Why, yes, you can do it for that.
Ok, so what happens if they say no?
Then you say sorry that’s my rate, and move on.
This is honestly one of the hardest parts if you’re a freelancer.
Your instinct is to just grab the money where you can and say yes to those lower prices. But when you do this you’re locking yourself into projects that are going to take up time you could be spending finding better clients who pay you more.
Step 7: Raise and repeat
An added benefit of getting a price above your floor means you can charge more with your next client.
Now you are not someone who gets $75 for 700 words, you are someone who gets $110. That price can be your new floor and maybe you charge $150 for your next post.
Repeat this process over and over with every new client and you can see your hourly rates go from $25 to $50 to $100 and beyond.
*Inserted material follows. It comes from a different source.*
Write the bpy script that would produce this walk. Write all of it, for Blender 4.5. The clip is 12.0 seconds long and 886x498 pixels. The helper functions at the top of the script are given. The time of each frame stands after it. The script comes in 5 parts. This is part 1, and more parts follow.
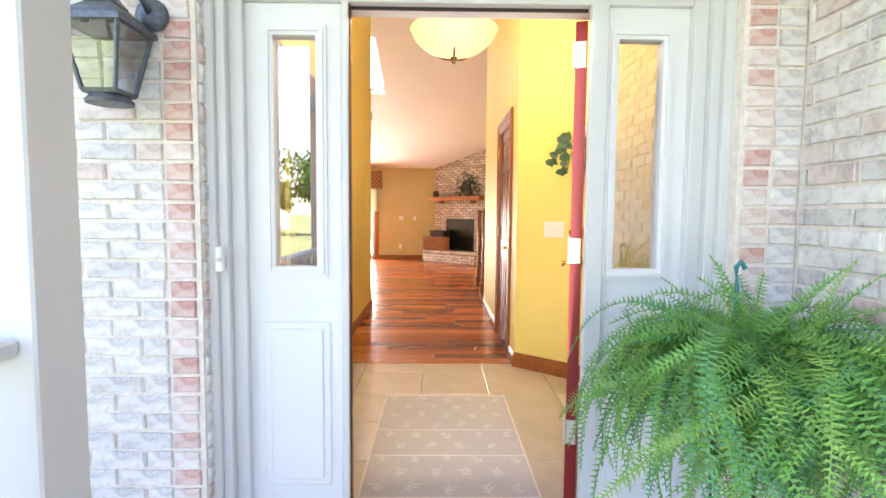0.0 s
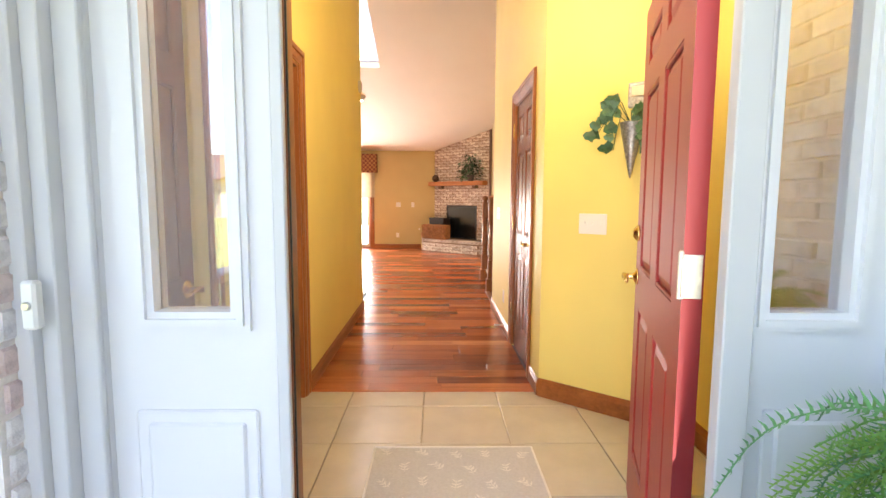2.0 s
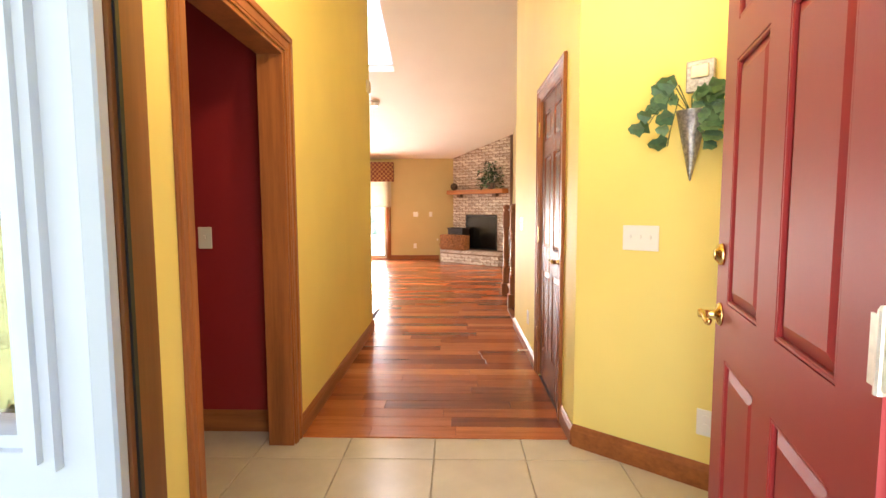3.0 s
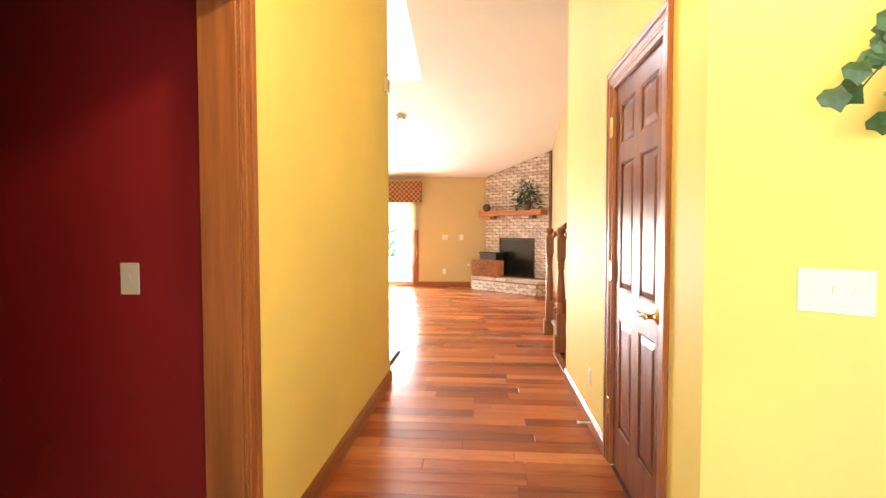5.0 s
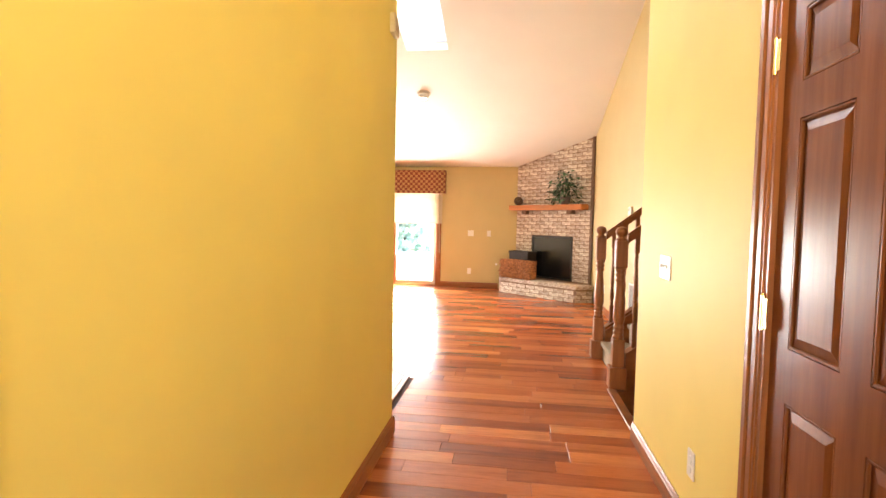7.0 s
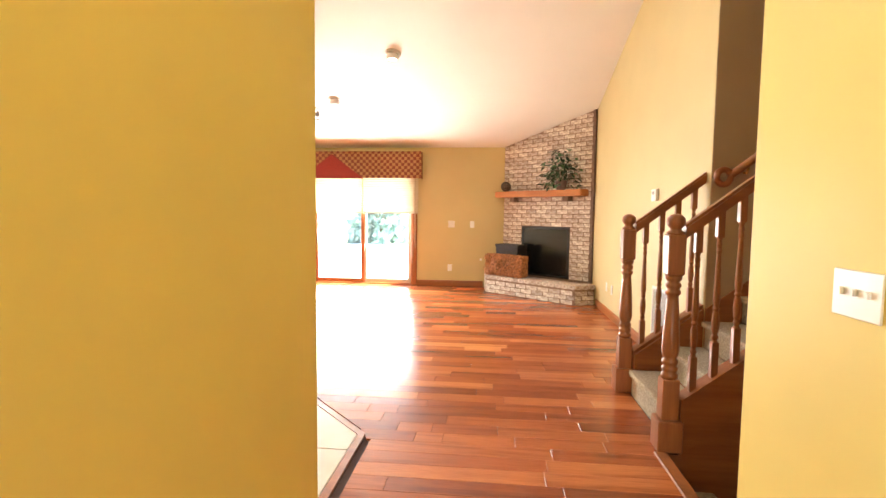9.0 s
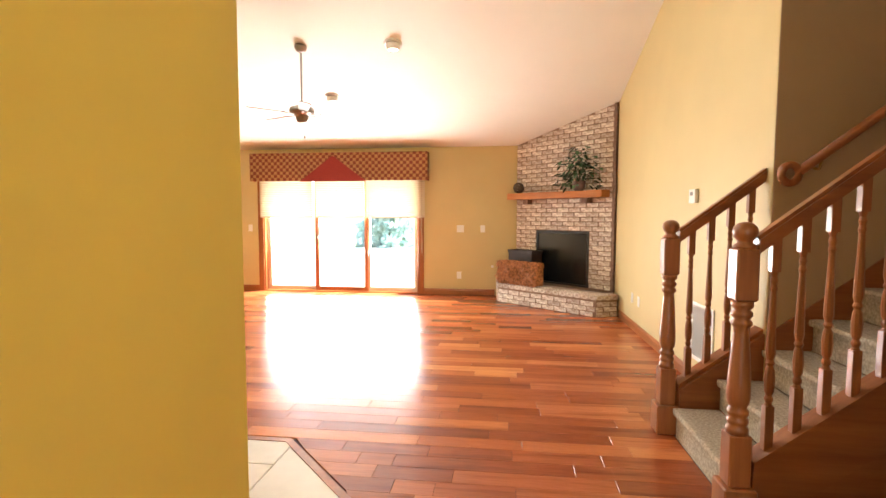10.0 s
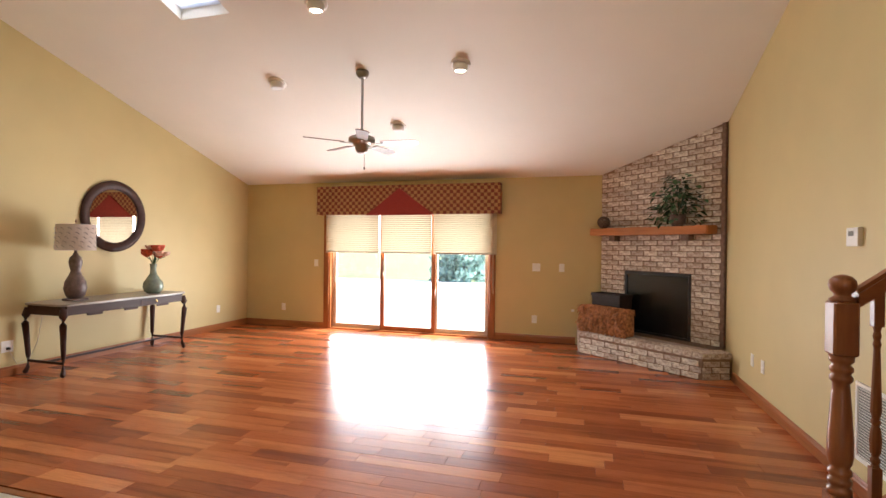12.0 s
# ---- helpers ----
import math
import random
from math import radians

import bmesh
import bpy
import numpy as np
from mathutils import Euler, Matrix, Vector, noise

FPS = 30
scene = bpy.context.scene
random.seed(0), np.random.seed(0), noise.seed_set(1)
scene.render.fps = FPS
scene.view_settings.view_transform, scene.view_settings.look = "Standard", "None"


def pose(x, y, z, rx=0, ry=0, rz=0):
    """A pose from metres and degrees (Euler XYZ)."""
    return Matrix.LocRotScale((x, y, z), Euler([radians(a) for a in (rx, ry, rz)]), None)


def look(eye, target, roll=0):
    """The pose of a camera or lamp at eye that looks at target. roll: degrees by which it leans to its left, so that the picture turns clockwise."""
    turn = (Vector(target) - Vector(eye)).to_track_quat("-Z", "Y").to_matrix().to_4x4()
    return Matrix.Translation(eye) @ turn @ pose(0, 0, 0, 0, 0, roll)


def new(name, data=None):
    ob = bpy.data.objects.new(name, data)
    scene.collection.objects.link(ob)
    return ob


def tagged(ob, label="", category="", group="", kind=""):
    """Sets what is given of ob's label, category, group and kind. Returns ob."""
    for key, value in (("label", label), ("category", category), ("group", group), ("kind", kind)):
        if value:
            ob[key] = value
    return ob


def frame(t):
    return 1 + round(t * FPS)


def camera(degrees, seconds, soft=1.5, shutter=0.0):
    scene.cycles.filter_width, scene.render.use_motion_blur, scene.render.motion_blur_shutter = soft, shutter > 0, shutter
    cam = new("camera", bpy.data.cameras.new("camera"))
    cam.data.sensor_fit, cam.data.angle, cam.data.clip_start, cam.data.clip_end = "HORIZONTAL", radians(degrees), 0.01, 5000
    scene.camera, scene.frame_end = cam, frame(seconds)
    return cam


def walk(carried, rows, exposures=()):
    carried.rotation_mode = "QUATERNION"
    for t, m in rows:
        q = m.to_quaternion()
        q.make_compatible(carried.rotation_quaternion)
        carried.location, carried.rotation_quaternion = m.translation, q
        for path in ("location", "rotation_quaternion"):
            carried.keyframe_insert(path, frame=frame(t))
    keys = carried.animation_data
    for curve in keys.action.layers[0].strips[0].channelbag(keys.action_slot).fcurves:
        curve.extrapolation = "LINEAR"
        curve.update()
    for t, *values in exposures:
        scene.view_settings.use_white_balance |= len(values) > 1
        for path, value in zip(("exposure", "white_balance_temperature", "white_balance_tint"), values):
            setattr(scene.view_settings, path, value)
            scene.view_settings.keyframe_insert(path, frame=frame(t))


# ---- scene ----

That’s how you can see freelancers make those jumps to replacing their incomes and quitting their jobs. It’s one of the approaches I took as I got into B2B writing.
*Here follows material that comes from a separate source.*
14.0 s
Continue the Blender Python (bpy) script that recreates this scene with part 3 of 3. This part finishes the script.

There is a lot out there on this topic, but I personally found these to be very helpful:
- Strategic Pricing Strategies and How to Be a Marketer in Demand – A podcast from Boston Content
- Pricing Your Services – Brennan Dunn at Double Your Freelancing Rate has a lot of good content on this (especially for those who aren’t doing freelance writing)
- Pricing 101 – How To Price Yourself As A Freelancer – This has another approach you can use too.
Some Final Caveats
Is this the only way to do this?
It might not even be the best way for you, but it’s just one relatively simple way that can help you start figuring out rates that can help make you real money and value your time.
Your best plan of action is to sit down and try to figure this stuff out for yourself.
Track your income and expenses to see what you need. Understand what you have to cover each month and the time you have available to do it.
Find the system and strategies that work for you and keep at it, make adjustments, until you’re comfortable knowing you’re getting paid good rates for the quality of work you put out.
This post was updated in July 2019 for accuracy.